The Engineer - Wayne Roper is in charge of the care and feeding of the Sailing Yacht Sancerre, our 46' Jeanneau and our Catalina 36 Wiley.
Wayne says that his 36 year mechanical career is as twisted as his sense of humor.
"Starting back in the Jurassic period," he says, I started "helping my dad repair outboard motors, along with my own bicycles and neighbors lawn mowers, minibikes and motorcycles."
Wayne's boating career started even earlier: "My family has owned boats as far back as I can remember. I first started going on my Dad's fishing trips when I was three or four years old. We would make the channel crossing every Saturday that weather permitted in a 14-foot power boat. These pilgrimages to the promised fishing land continued in the fourteen footer until one Saturday that I didn't go. On that day my Dad set out from Santa Barbara harbor with a friend from work at the usual 0430. By noon the fishing was suspended due to the weather making an abrupt change from calm and warm to cold and extremely windy. Fifteen to twenty foot swells suddenly appeared dashing any hopes of getting home.
They ended up beaching the boat at Frenchy's Cove and spending the night as the guest of Raymond "Frenchy" Ledreau himself. (That's Frenchy and a guy named Webster to the right.) The evening was passed by sipping brandy accompanied by the admonishment from Frenchy regarding the size of boat that was selected for the island crossing by my father. Due to the experience and words of wisdom from Frenchy the fourteen footer was sold and replaced by a more suitable craft. We continued the weekly trips together until my fathers death in 1962.
"I eventually learned to sail at age thirteen. Always preferring wind to power, I have continued to sail in lakes and in the Santa Barbara Channel for the past forty odd years in various size boats usually too small for the task, but always exciting. I have found sailing to be one of the few things offering the ability to totally relax, recharge and put life in perspective."
These days, Wayne keeps Sancerre and Wiley's engines humming, the plumbing flushing, the electronics ... well, you get the idea.
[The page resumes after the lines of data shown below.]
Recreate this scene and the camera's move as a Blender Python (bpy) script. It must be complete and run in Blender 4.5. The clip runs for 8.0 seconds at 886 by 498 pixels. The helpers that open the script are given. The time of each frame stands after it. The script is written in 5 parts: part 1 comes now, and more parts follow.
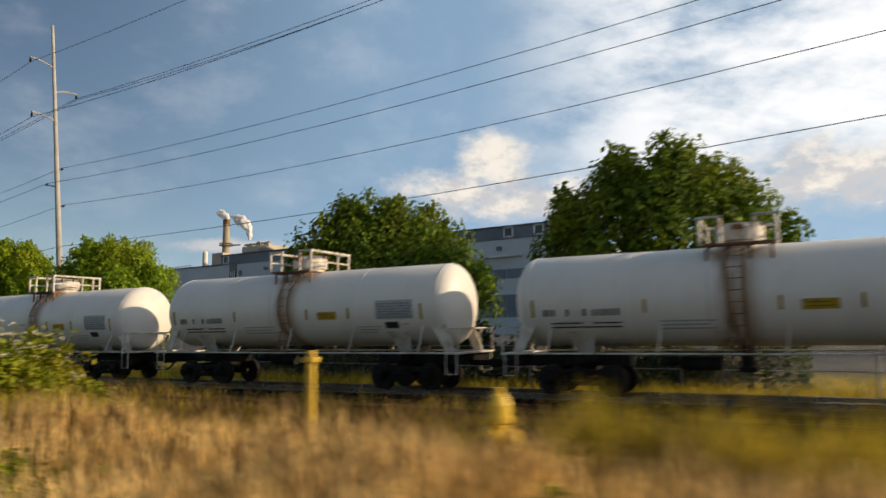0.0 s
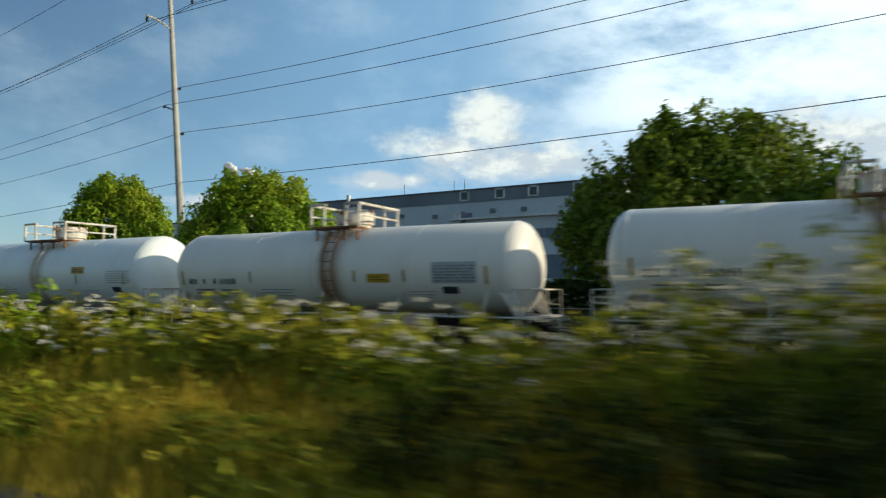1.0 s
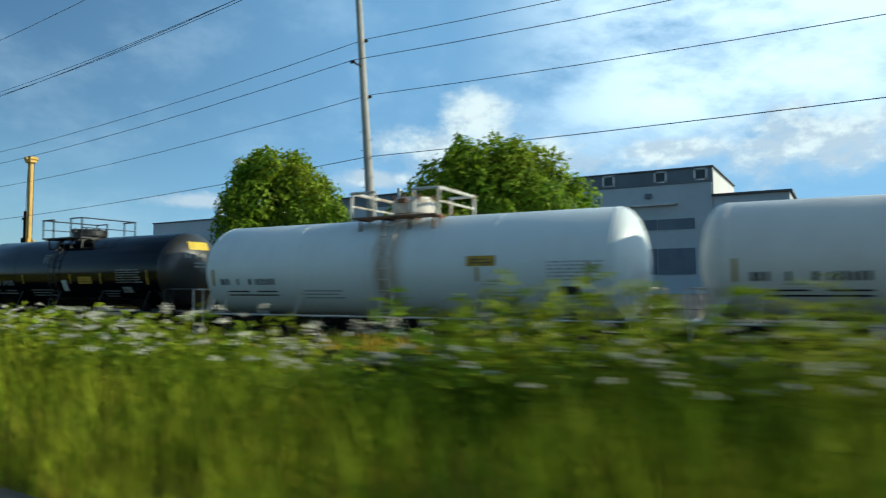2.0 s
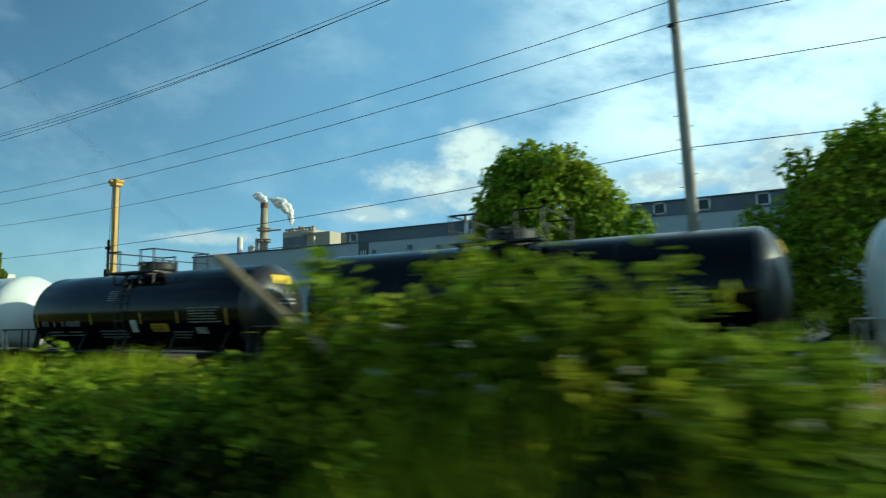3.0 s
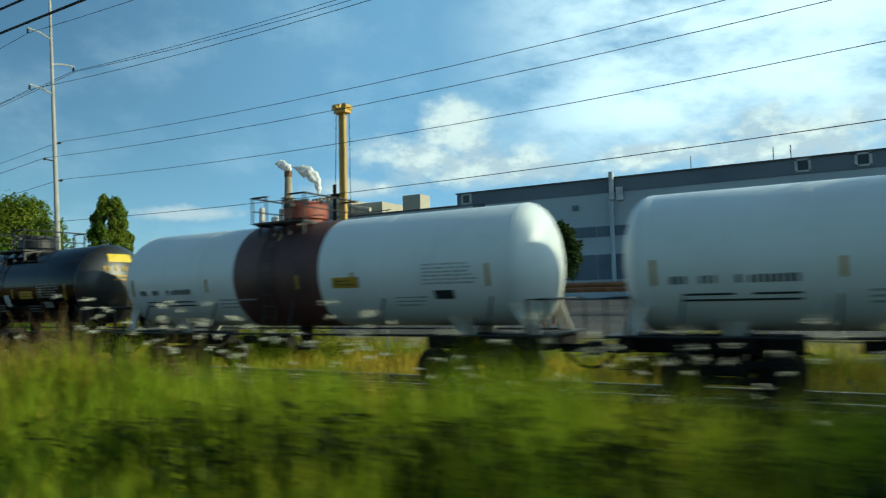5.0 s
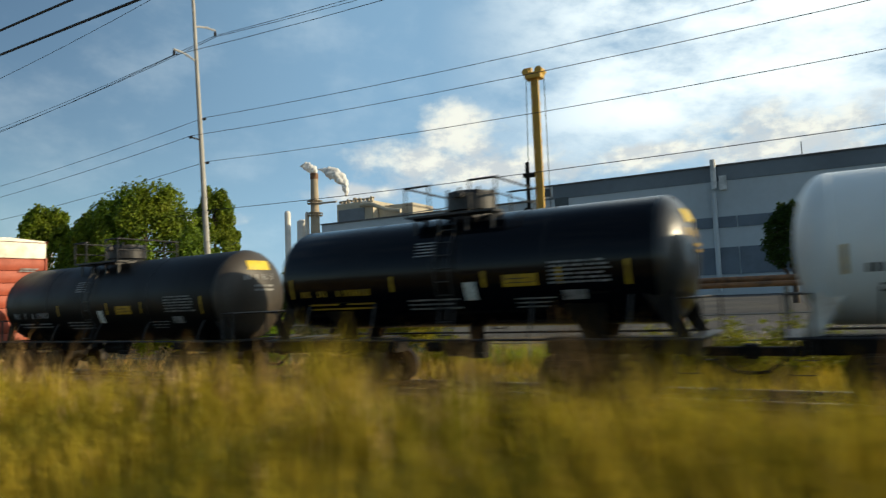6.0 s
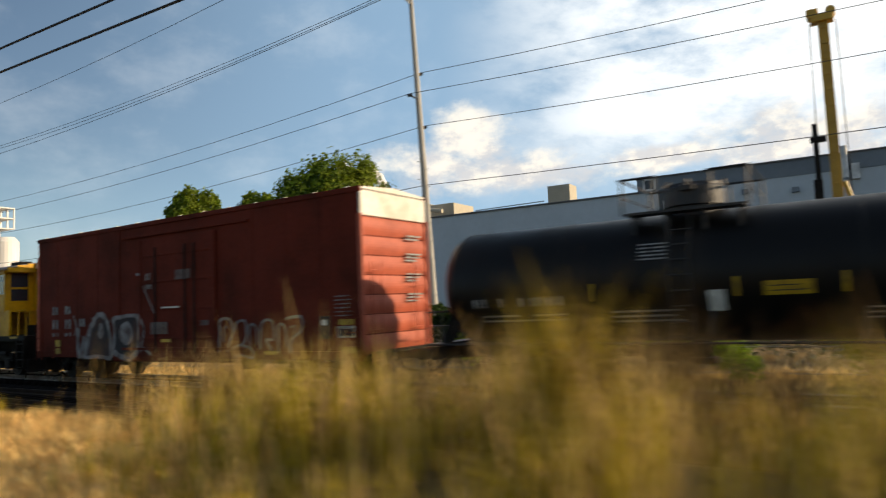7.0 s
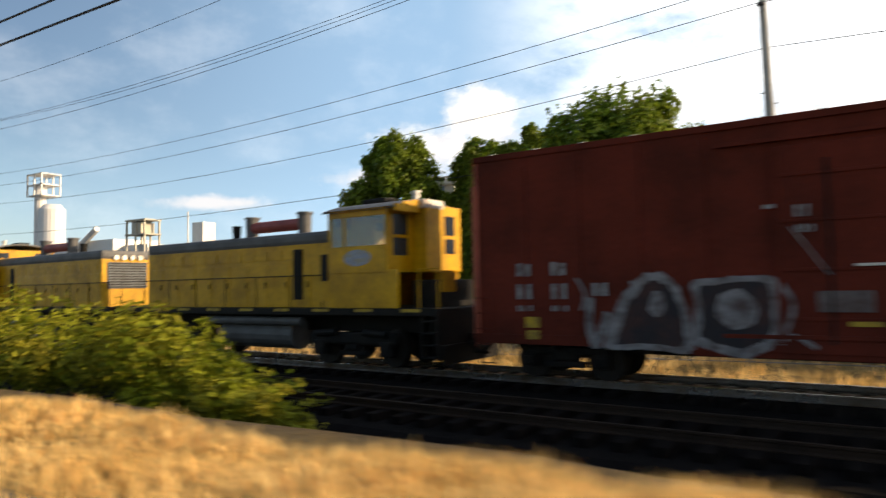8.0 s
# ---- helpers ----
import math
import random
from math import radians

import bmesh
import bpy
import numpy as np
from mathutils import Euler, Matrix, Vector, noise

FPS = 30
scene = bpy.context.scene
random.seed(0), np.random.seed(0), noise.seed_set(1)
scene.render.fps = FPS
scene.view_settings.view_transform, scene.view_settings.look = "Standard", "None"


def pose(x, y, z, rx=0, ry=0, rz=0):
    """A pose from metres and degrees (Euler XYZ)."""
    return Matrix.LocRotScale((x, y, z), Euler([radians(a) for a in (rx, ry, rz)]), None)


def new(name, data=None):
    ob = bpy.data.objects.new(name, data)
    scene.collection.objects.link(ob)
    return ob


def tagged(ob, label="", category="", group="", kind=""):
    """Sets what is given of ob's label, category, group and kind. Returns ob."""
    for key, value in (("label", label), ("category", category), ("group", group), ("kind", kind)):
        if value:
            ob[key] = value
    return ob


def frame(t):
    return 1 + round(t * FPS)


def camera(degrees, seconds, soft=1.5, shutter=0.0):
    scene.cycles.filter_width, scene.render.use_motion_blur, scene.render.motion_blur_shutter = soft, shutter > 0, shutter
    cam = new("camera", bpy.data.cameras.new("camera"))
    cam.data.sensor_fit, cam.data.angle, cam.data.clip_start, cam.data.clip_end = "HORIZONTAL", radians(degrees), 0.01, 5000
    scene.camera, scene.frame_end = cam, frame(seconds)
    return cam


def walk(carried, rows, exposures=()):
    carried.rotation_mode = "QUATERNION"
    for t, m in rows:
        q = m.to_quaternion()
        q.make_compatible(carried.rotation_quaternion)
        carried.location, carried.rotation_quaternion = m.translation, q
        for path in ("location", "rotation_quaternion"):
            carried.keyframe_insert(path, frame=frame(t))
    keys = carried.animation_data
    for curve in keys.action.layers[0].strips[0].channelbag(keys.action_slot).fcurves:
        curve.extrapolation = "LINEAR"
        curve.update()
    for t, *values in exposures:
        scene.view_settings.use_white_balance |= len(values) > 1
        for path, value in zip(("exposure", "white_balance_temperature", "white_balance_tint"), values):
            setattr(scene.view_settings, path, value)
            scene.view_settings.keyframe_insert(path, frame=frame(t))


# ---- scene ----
FOV = 66.93
cam = camera(FOV, 8.0, soft=1.25, shutter=0.27)


def aim(x, yaw, pitch, lean):
    """The car drives along -x, 1.6 m over the road; the camera looks out of its side window."""
    return pose(x, 0, 1.6, 0, 0, yaw) @ pose(0, 0, 0, 90 + pitch) @ pose(0, 0, 0, 0, 0, lean)


PATH = [
    (0, aim(-0.00, 32.48, 6.82, -0.75)),
    (0.2, aim(-3.65, 31.74, 5.63, -0.98)),
    (0.5, aim(-9.12, 31.40, 5.84, -1.13)),
    (0.8, aim(-14.60, 31.65, 4.23, -0.16)),
    (1, aim(-18.25, 31.64, 3.41, 0.27)),
    (1.1, aim(-20.08, 31.39, 3.73, -0.16)),
    (2.3, aim(-42.03, 30.72, 3.21, -0.11)),
    (2.4, aim(-43.86, 30.73, 3.67, -0.10)),
    (2.5, aim(-45.69, 30.78, 4.43, -0.06)),
    (3, aim(-54.85, 30.84, 6.16, -0.76)),
    (3.3, aim(-60.36, 30.64, 5.20, -0.34)),
    (3.5, aim(-64.03, 31.27, 4.27, 0.04)),
    (3.6, aim(-65.86, 31.00, 4.75, -1.79)),
    (3.8, aim(-69.53, 30.85, 6.05, -1.83)),
    (3.9, aim(-71.37, 30.71, 6.27, -1.37)),
    (4, aim(-73.21, 30.46, 6.51, -1.24)),
    (5.3, aim(-97.12, 29.03, 3.58, -1.50)),
    (5.5, aim(-100.80, 28.80, 3.76, -1.72)),
    (5.7, aim(-104.49, 29.23, 4.61, -1.68)),
    (6, aim(-110.02, 29.53, 4.23, -2.22)),
    (6.3, aim(-115.55, 29.50, 2.70, -1.92)),
    (6.5, aim(-119.25, 29.67, 3.12, -2.44)),
    (6.9, aim(-126.63, 29.96, 4.62, -2.80)),
    (7, aim(-128.48, 30.52, 4.60, -2.45)),
    (7.2, aim(-132.17, 30.01, 3.86, -1.85)),
    (7.5, aim(-137.72, 30.00, 3.41, -2.12)),
    (7.7, aim(-141.42, 30.36, 3.31, -2.16)),
    (7.8, aim(-143.27, 30.52, 3.91, -2.31)),
    (8, aim(-146.97, 31.43, 3.09, -1.01)),
]
EXPOSURES = [(0, -0.22, 6850, 12), (0.5, -0.12, 6800, 10), (1.0, -0.1, 5950, 0), (2.4, -0.18, 5250, -10), (3.0, -0.17, 5300, -20), (3.5, -0.05, 5300, -19), (4.0, -0.2, 5300, -18), (5.4, -0.2, 5450, -10), (6.0, -0.1, 6400, 2), (6.5, 0.1, 6750, 7), (7.0, 0.05, 6900, 10), (7.5, 0.2, 6930, 11), (8.0, 0.46, 6950, 12)]
SKY = 0.093
walk(cam, PATH, EXPOSURES)

# ---- light ----
SUN_EL, SUN_AZ = 19.0, 26.0      # degrees; azimuth from +x towards +y
sun = new("sun", bpy.data.lights.new("sun", "SUN"))
sun.data.energy, sun.data.angle, sun.data.color = 5.0, radians(0.6), (1.0, 0.79, 0.53)
sun.rotation_euler = Vector((math.cos(radians(SUN_AZ)) * math.cos(radians(SUN_EL)), math.sin(radians(SUN_AZ)) * math.cos(radians(SUN_EL)), math.sin(radians(SUN_EL)))).to_track_quat("Z", "Y").to_euler()


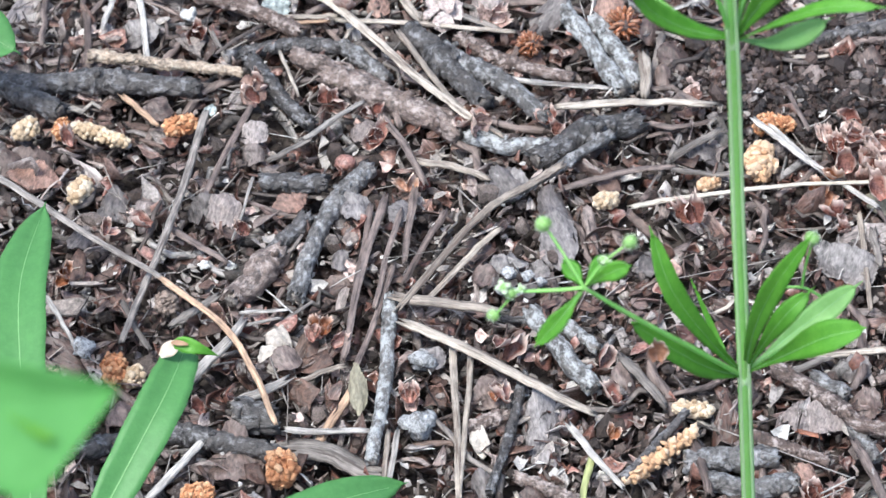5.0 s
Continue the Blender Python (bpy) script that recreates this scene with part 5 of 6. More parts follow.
twig([(-0.0443, 0.0557, 0.0023), (-0.0259, 0.0452, 0.0023), (-0.0077, 0.0320, 0.0023)], 0.00214, "brown")
stalk([(-0.0078, 0.0690, 0.0035), (0.0032, 0.0631, 0.0035)], 0.00101, "weathered")
twig([(-0.1016, 0.0892, 0.0017), (-0.0843, 0.0912, 0.0017)], 0.00151, "dark")
flake((-0.0494, 0.0718, 0.0020), 0.0063, 0.0058, 20, "lichen", (25, 0), arch=0.3)
stalk([(0.0033, -0.1068, 0.0038), (0.0287, -0.0981, 0.0038), (0.0514, -0.0916, 0.0038)], 0.00125, "tan")
stalk([(0.0056, -0.1071, 0.0049), (0.0308, -0.1024, 0.0049), (0.0483, -0.0943, 0.0049)], 0.00135, "tan")
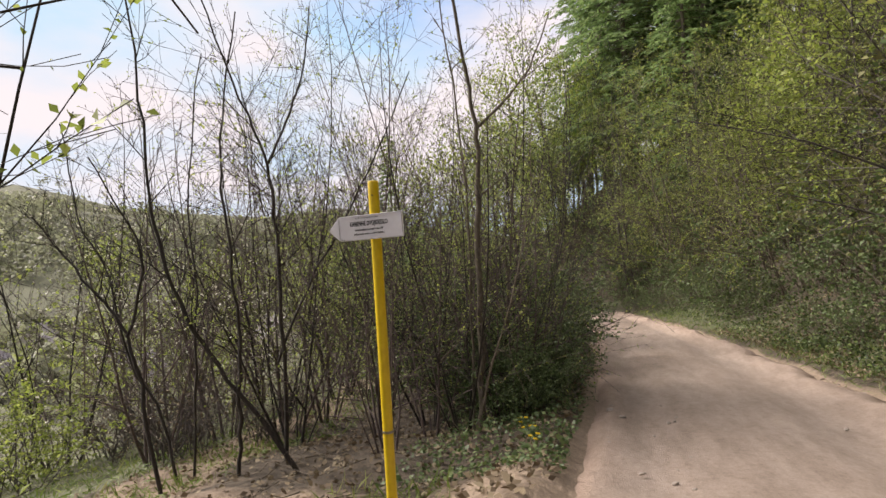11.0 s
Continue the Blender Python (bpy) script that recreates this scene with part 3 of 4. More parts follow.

He brings vast experience to this job having worked for Caterpillar, John Deere, Komatsu, Hyster, Clark, Dresser, JCB, Kubota and New Holland. He reports that he's "repaired things as small as a lawn mower to something large enough to push your office building into the street and load it into a dump truck.
"I spent the majority of my years in the field, which meant that you put all your tools on a very well-equipped $80-$100,000 service truck complete with welder, air compressor, and an 8000 pound capacity crane, and repair equipment wherever it was working. And I might add in whatever kind of weather it was working in. More than once I found myself repairing something in the snow. In my career, I have been able to repair engines from .049 cubic inch displacement through 16 cylinder 4000 horsepower prime movers, burning gas, diesel, Nitro methane, liquified petroleum gas, liquified natural gas and hydrogen as fuels. I have performed these repairs from the Mojave Desert to Santa Rosa Island and from South-Central Los Angeles to Slick Six at Vandenberg Air Force Base in Lompoc.
"One of the principal requirements of being a field mechanic is the ability to do the impossible with nothing.
"I have repaired equipment, for good people, bad people, thieves, riffraff and the occasional movie star. It's never been dull, always fulfilling and the best part of it - most of the time - is the people you meet."